Applying “Google spellchecker” principle in detecting online fraud

One of the ways bad guys manage to penetrate/influence a web site’s functionality – is “poking around” by hitting different pages – often on different geolocations (e.g. instead of XYZ.com – country specific sites XYZ.de, XYZ.ca etc.) – coupled with “playing” with input parameters – thus looking for input validation breaches or other site inconsistencies. If successful, bad guys can do a lot of harm – including manipulation of data (e.g. changing a user’s state by following some quixotic page sequence), stealing information and so on.

Such breaches could be successfully detected in early stages by using a technique I call “google’s spellchecker” approach. Anybody who used google to check the spelling of a word – or the right collocation/phrase – knows the underlying principle. It’s (paraphrasing eBay’s motto) “people are basically educated”. That is – if we have 5 million hits for one spelling and 5 thousand for the “competitor” spelling – then the former is the correct one. (BTW, that is one of the basic principles of linguistics: if enough people say ‘nucelar’ – it automatically becomes a legitimate word).

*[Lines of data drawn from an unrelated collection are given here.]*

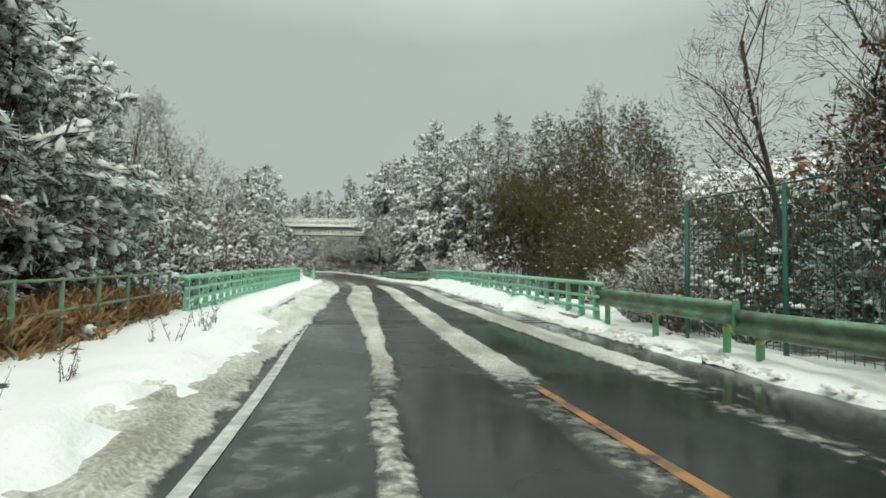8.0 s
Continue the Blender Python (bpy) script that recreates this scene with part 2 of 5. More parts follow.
LINEORANGE.node_tree.nodes["Color Ramp"].color_ramp.elements[1].position = 0.54
SODIUM = mat("sodium_lamp_lens", (0.8, 0.4, 0.1), 0.4, bump=0, emit=((1.0, 0.075, 0.002), 3.6))
EARTH = mat("hillside_snow_and_litter", (0.7, 0.71, 0.72), 0.8, vary=0.2, scale=0.9, fine=7, bump=0.5, second=(0.12, 0.1, 0.08))
EARTH.node_tree.nodes["Color Ramp"].color_ramp.elements[0].position = 0.4
EARTH.node_tree.nodes["Color Ramp"].color_ramp.elements[1].position = 0.56


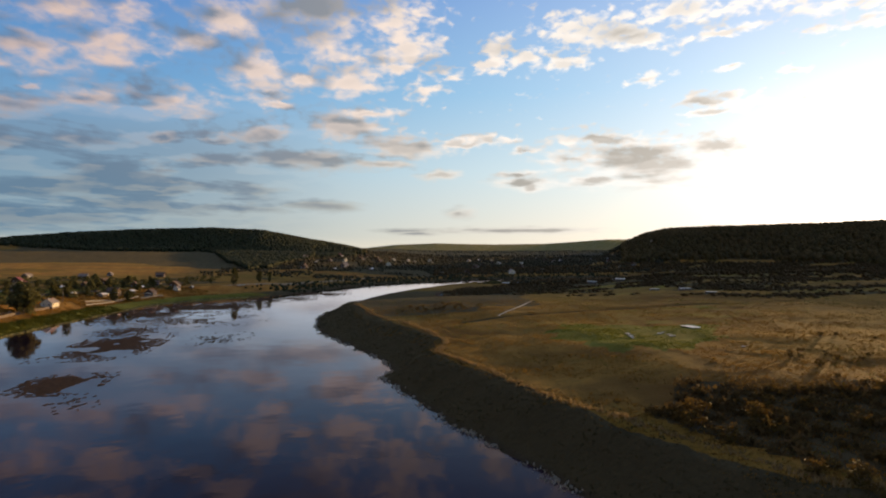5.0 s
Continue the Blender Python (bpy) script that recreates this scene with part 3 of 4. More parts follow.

The way the same principle would work in detecting bad behavior is similar:

  1. assign each page a unique ID (normal practice)
  2. define boundaries of individual user sessions
  3. record the sequence of pages hit during individual sessions – e.g. 23 (login),887 (account setting landing page), 368 (account setting confirmation), 99 (logout); in other words create a “page trail” of each session
  4. record and at the end of each session increment the number of times a particular trail appeared on the radar – e.g. 23,887,368,99 -> 1035 times;

Leave the system to bake for some time. Assuming that most people use the site for legitimate purposes, the numbers eventually will reflect the “normal” usage of the site. Maintaining that information would help in detecting abnormal usage of the site (e.g. jumping to 368 “account setting confirmation” without hitting 887 “account setting landing page”) very soon after the “probe” is done. It is important to detect this early, as – if the hole becomes widely abused, its sequence may approach the “normality” level. We also should have some safeguards/mechanism to avoid false positives – e.g. if a new page is added to the site, we want to know about it (e.g. have page age information) and treat it as an exception.

Naturally, the approach is not bullet proof (hardly any one is). Indeed, if fraudsters are sophisticated enough – they could mask their behavior by mimicking legitimate sequence, or trying to make session tracking more difficult. Nevertheless that would be a serious complication of their lives – or another “bump” on their way – so the goal of slowing them down would be fully achieved.